South Africa has never been short on courage, yet the killing of Witness D, Marius van der Merwe, after giving testimony at the Madlanga commission forces us to ask whether bravery is still survivable.
His murder, carried out at his home in front of the people who loved him, was not just an attack on an individual. It was a calculated blow against truth itself.
You do not need to squint to see the pattern. Someone inside the system steps forward, names what others whisper about, points to the rot beneath the uniforms and titles, and suddenly they are gone.
The shock has worn off. What is left is a simmering sense that whistle-blowers in this country walk into danger with a target already sketched on their backs.
The clearest proof of that reality is Babita Deokaran. She was a senior health department official who dared to flag suspicious payments in the Gauteng health system, and she too was shot outside her home. Her assassination was not the work of amateurs. It was methodical, brazen and designed to terrify anyone considering exposing corruption.
To this day, the public still does not have the full truth about the masterminds behind her killing. Deokaran became the face of a system that punishes honesty, and her case should have forced urgent reform. Instead, her death has become a grim point of reference every time another whistle-blower falls.
Predictably, political leaders issued their statements after the murder of Van der Merwe. Condemnations, condolences, promises. But South Africans have heard these refrains before, and we have grown wary of the ritual. Words do not protect witnesses. Aspiration does not stop bullets. If anything, these reactions highlight how badly the state has failed to shield those who dare to expose wrongdoing.

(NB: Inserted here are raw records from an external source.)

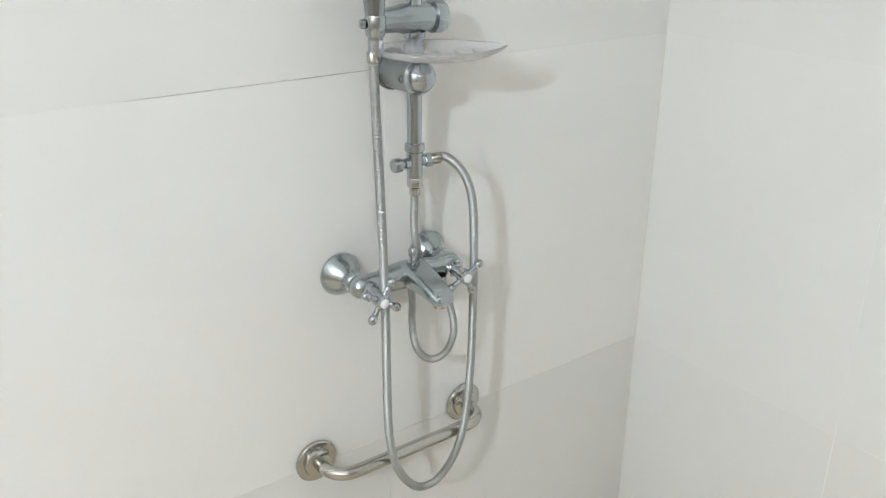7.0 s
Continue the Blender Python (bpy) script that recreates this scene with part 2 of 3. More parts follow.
cornice("trim_west", (0, ROOM_Y, CEIL), (0, 0, CEIL), (1, 0, 0))
cornice("trim_north", (0, 0, CEIL), (ROOM_X, 0, CEIL), (0, -1, 0))
cornice("trim_south", (ROOM_X, ROOM_Y, CEIL), (0, ROOM_Y, CEIL), (0, 1, 0))
cornice("trim_east", (ROOM_X, 0, CEIL), (ROOM_X, ROOM_Y, CEIL), (-1, 0, 0))


bead = turned(bmesh.new(), (0.0001, -0.0001, 0.0), (0, 0, 1), [(0, 0.0010), (CEIL - 0.037, 0.0010)], 10)
tagged(part("trim_corner", bead, SEALANT), "thin pale sealant bead along the wall corner", "trim", kind="structure")


# ---- lamps ----
def globe_lamp(centre, r, mat, label):
    """A globe on a thin stem under the ceiling."""
    top = Vector((centre.x, centre.y, CEIL))
    lamp = thing("pendant_lamp", label, "lamp", at=top)
    inv = Matrix.Translation(-top)
    for name, bm, m in (("canopy", turned(bmesh.new(), top, (0, 0, -1), [(0, 0.03), (0.006, 0.029), (0.012, 0.018), (0.014, 0.0)]), CEILING),
                        ("stem", rod_between(top - UP * 0.02, centre + UP * r * 1.25, 0.003), CEILING),
                        ("socket", turned(bmesh.new(), centre + UP * r * 0.85, (0, 0, 1), [(0, r * 0.55), (r * 0.2, r * 0.61), (r * 0.7, r * 0.46), (r * 0.75, 0.004)]), DULL_CHROME),
                        ("globe", ball(bmesh.new(), centre, r, 28), mat)):
        bm.transform(inv)
        part(name, bm, m, lamp)
    return lamp


UP = Vector((0, 0, 1))
globe_lamp(LAMP, 0.036, BULB, "lit white globe lamp hanging from the ceiling")
globe_lamp(LAMP_B, 0.026, BULB_B, "small lit globe lamp hanging from the ceiling")

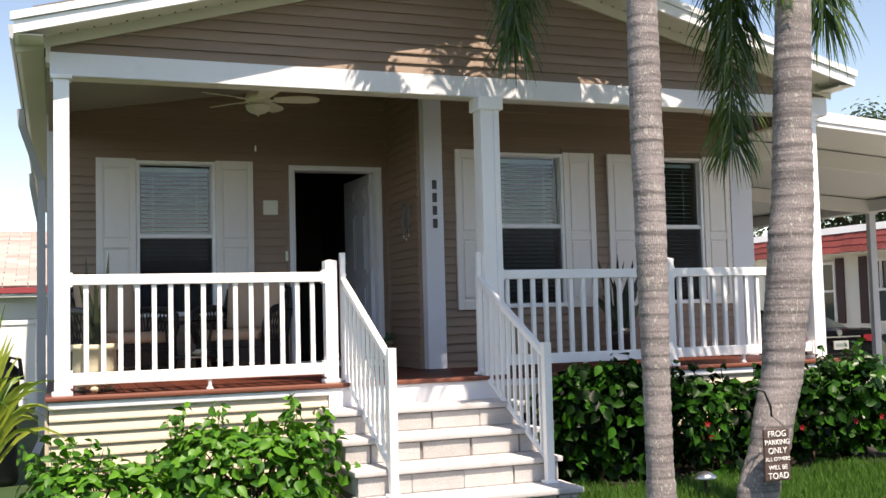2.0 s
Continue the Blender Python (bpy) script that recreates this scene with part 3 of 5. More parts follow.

A commission loses its meaning the moment honesty becomes a fatal risk. If testimony is met with bullets, then truth becomes a luxury accessible only to the reckless or the doomed.
We should not pretend this is something new. Our history is littered with people who paid dearly for speaking out. The democratic era was supposed to break from that legacy. Instead, it has reproduced it, only with a polite veneer. Deokaran’s case exposed a truth many preferred not to confront: corruption in South Africa is not merely an accounting problem. It is a threat to life itself.
Now, with Witness D’s murder hanging over the Madlanga commission, the question becomes unavoidable: who else will feel safe stepping forward?
A commission loses its meaning the moment honesty becomes a fatal risk. If testimony is met with bullets, then truth becomes a luxury accessible only to the reckless or the doomed.
There is only one way forward, and it demands more than sympathetic press releases. South Africa needs a whistle-blower protection system that works, one that does not rely on individuals opting in, improvising or trusting luck.
Protection must be proactive, automatic and backed by real power. And justice must aim higher than the hired gun; it must reach the architects.
Van der Merwe’s death, like Deokaran’s, should have the country on edge. Both cases reveal the same uncomfortable truth: we have created a society where telling the truth can get you killed.
If we let this moment pass without change, the message will be clear. Silence is safer. And once silence wins, corruption never loses.